Objective: Images are not part of the copy; transcribe all the data exactly.

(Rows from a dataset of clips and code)
_ _ _ _ _ _ _

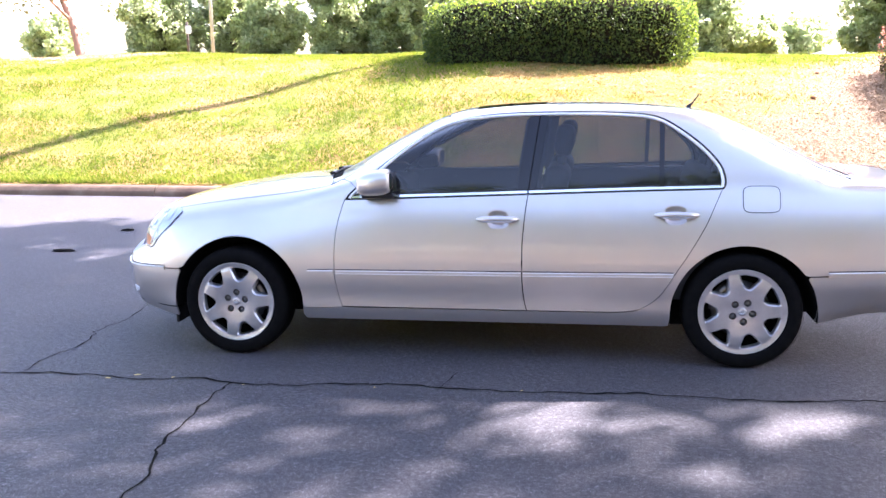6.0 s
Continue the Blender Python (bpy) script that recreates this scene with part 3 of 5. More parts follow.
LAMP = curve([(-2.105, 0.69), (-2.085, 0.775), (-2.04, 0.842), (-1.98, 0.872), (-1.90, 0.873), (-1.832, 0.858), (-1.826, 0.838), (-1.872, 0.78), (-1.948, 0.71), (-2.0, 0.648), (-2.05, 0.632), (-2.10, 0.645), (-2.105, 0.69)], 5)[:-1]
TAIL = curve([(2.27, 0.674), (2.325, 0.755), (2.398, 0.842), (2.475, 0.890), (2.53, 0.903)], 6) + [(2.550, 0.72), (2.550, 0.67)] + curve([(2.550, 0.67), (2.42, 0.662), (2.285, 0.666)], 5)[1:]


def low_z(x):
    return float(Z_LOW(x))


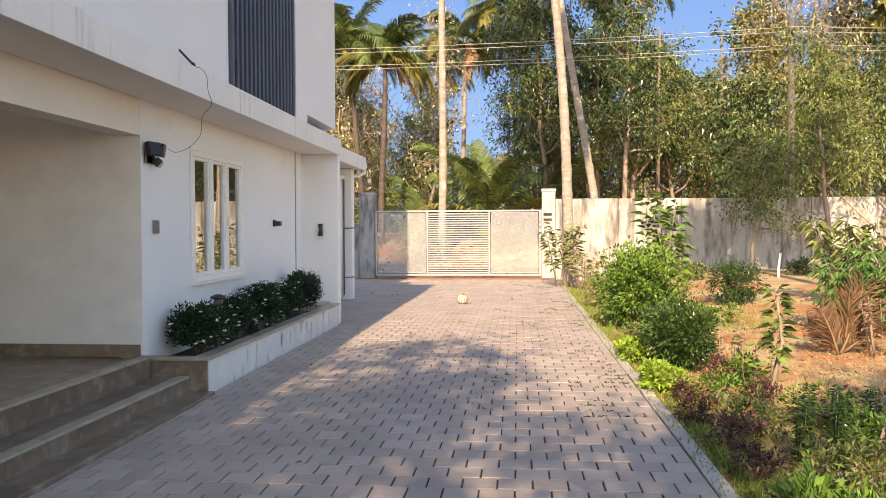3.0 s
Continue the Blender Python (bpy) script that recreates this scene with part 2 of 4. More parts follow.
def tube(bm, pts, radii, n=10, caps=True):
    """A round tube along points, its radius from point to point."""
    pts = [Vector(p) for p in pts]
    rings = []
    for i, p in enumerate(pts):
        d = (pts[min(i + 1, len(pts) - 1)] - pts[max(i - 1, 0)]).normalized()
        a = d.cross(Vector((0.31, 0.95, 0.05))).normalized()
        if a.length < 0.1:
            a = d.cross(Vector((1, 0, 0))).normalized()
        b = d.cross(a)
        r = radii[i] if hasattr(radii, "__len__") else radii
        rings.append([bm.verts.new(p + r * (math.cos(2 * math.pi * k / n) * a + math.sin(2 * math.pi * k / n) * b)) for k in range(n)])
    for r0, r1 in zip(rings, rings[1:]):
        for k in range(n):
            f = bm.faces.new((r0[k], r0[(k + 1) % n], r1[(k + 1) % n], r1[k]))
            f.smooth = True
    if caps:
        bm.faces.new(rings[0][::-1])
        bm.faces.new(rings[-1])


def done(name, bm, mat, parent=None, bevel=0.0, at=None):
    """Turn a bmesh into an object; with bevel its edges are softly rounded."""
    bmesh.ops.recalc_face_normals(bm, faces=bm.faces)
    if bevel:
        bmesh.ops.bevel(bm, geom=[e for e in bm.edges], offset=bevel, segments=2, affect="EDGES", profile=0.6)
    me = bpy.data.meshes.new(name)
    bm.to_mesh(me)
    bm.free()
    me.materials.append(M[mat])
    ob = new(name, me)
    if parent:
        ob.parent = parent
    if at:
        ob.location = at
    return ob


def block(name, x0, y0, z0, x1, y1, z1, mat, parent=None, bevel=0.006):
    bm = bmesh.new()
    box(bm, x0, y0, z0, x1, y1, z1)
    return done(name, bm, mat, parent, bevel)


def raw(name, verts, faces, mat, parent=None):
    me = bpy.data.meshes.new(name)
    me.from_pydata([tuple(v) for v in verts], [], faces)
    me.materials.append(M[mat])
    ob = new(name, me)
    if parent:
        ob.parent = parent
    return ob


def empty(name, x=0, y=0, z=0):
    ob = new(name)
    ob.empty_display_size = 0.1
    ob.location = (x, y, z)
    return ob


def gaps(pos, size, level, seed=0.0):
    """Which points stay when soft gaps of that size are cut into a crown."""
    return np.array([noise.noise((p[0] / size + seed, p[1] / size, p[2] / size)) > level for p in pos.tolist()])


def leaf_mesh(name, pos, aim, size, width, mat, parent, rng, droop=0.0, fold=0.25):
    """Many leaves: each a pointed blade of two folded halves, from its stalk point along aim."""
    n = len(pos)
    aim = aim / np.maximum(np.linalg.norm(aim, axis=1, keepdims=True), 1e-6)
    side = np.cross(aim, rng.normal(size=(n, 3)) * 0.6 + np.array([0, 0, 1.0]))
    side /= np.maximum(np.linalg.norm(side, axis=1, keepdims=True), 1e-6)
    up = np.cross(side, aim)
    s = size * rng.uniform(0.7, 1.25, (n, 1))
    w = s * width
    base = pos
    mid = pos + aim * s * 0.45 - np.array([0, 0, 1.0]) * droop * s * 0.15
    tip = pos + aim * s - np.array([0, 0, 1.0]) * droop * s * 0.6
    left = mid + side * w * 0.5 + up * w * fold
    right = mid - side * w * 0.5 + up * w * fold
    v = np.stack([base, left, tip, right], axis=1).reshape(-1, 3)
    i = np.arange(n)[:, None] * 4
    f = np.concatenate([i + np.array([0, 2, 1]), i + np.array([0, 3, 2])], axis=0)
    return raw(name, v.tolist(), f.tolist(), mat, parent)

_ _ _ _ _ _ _

Solution for this exercise:
6.0 s
Continue the Blender Python (bpy) script that recreates this scene with part 3 of 5. More parts follow.
LAMP = curve([(-2.105, 0.69), (-2.085, 0.775), (-2.04, 0.842), (-1.98, 0.872), (-1.90, 0.873), (-1.832, 0.858), (-1.826, 0.838), (-1.872, 0.78), (-1.948, 0.71), (-2.0, 0.648), (-2.05, 0.632), (-2.10, 0.645), (-2.105, 0.69)], 5)[:-1]
TAIL = curve([(2.27, 0.674), (2.325, 0.755), (2.398, 0.842), (2.475, 0.890), (2.53, 0.903)], 6) + [(2.550, 0.72), (2.550, 0.67)] + curve([(2.550, 0.67), (2.42, 0.662), (2.285, 0.666)], 5)[1:]


def low_z(x):
    return float(Z_LOW(x))


3.0 s
Continue the Blender Python (bpy) script that recreates this scene with part 2 of 4. More parts follow.
def tube(bm, pts, radii, n=10, caps=True):
    """A round tube along points, its radius from point to point."""
    pts = [Vector(p) for p in pts]
    rings = []
    for i, p in enumerate(pts):
        d = (pts[min(i + 1, len(pts) - 1)] - pts[max(i - 1, 0)]).normalized()
        a = d.cross(Vector((0.31, 0.95, 0.05))).normalized()
        if a.length < 0.1:
            a = d.cross(Vector((1, 0, 0))).normalized()
        b = d.cross(a)
        r = radii[i] if hasattr(radii, "__len__") else radii
        rings.append([bm.verts.new(p + r * (math.cos(2 * math.pi * k / n) * a + math.sin(2 * math.pi * k / n) * b)) for k in range(n)])
    for r0, r1 in zip(rings, rings[1:]):
        for k in range(n):
            f = bm.faces.new((r0[k], r0[(k + 1) % n], r1[(k + 1) % n], r1[k]))
            f.smooth = True
    if caps:
        bm.faces.new(rings[0][::-1])
        bm.faces.new(rings[-1])


def done(name, bm, mat, parent=None, bevel=0.0, at=None):
    """Turn a bmesh into an object; with bevel its edges are softly rounded."""
    bmesh.ops.recalc_face_normals(bm, faces=bm.faces)
    if bevel:
        bmesh.ops.bevel(bm, geom=[e for e in bm.edges], offset=bevel, segments=2, affect="EDGES", profile=0.6)
    me = bpy.data.meshes.new(name)
    bm.to_mesh(me)
    bm.free()
    me.materials.append(M[mat])
    ob = new(name, me)
    if parent:
        ob.parent = parent
    if at:
        ob.location = at
    return ob


def block(name, x0, y0, z0, x1, y1, z1, mat, parent=None, bevel=0.006):
    bm = bmesh.new()
    box(bm, x0, y0, z0, x1, y1, z1)
    return done(name, bm, mat, parent, bevel)


def raw(name, verts, faces, mat, parent=None):
    me = bpy.data.meshes.new(name)
    me.from_pydata([tuple(v) for v in verts], [], faces)
    me.materials.append(M[mat])
    ob = new(name, me)
    if parent:
        ob.parent = parent
    return ob


def empty(name, x=0, y=0, z=0):
    ob = new(name)
    ob.empty_display_size = 0.1
    ob.location = (x, y, z)
    return ob


def gaps(pos, size, level, seed=0.0):
    """Which points stay when soft gaps of that size are cut into a crown."""
    return np.array([noise.noise((p[0] / size + seed, p[1] / size, p[2] / size)) > level for p in pos.tolist()])


def leaf_mesh(name, pos, aim, size, width, mat, parent, rng, droop=0.0, fold=0.25):
    """Many leaves: each a pointed blade of two folded halves, from its stalk point along aim."""
    n = len(pos)
    aim = aim / np.maximum(np.linalg.norm(aim, axis=1, keepdims=True), 1e-6)
    side = np.cross(aim, rng.normal(size=(n, 3)) * 0.6 + np.array([0, 0, 1.0]))
    side /= np.maximum(np.linalg.norm(side, axis=1, keepdims=True), 1e-6)
    up = np.cross(side, aim)
    s = size * rng.uniform(0.7, 1.25, (n, 1))
    w = s * width
    base = pos
    mid = pos + aim * s * 0.45 - np.array([0, 0, 1.0]) * droop * s * 0.15
    tip = pos + aim * s - np.array([0, 0, 1.0]) * droop * s * 0.6
    left = mid + side * w * 0.5 + up * w * fold
    right = mid - side * w * 0.5 + up * w * fold
    v = np.stack([base, left, tip, right], axis=1).reshape(-1, 3)
    i = np.arange(n)[:, None] * 4
    f = np.concatenate([i + np.array([0, 2, 1]), i + np.array([0, 3, 2])], axis=0)
    return raw(name, v.tolist(), f.tolist(), mat, parent)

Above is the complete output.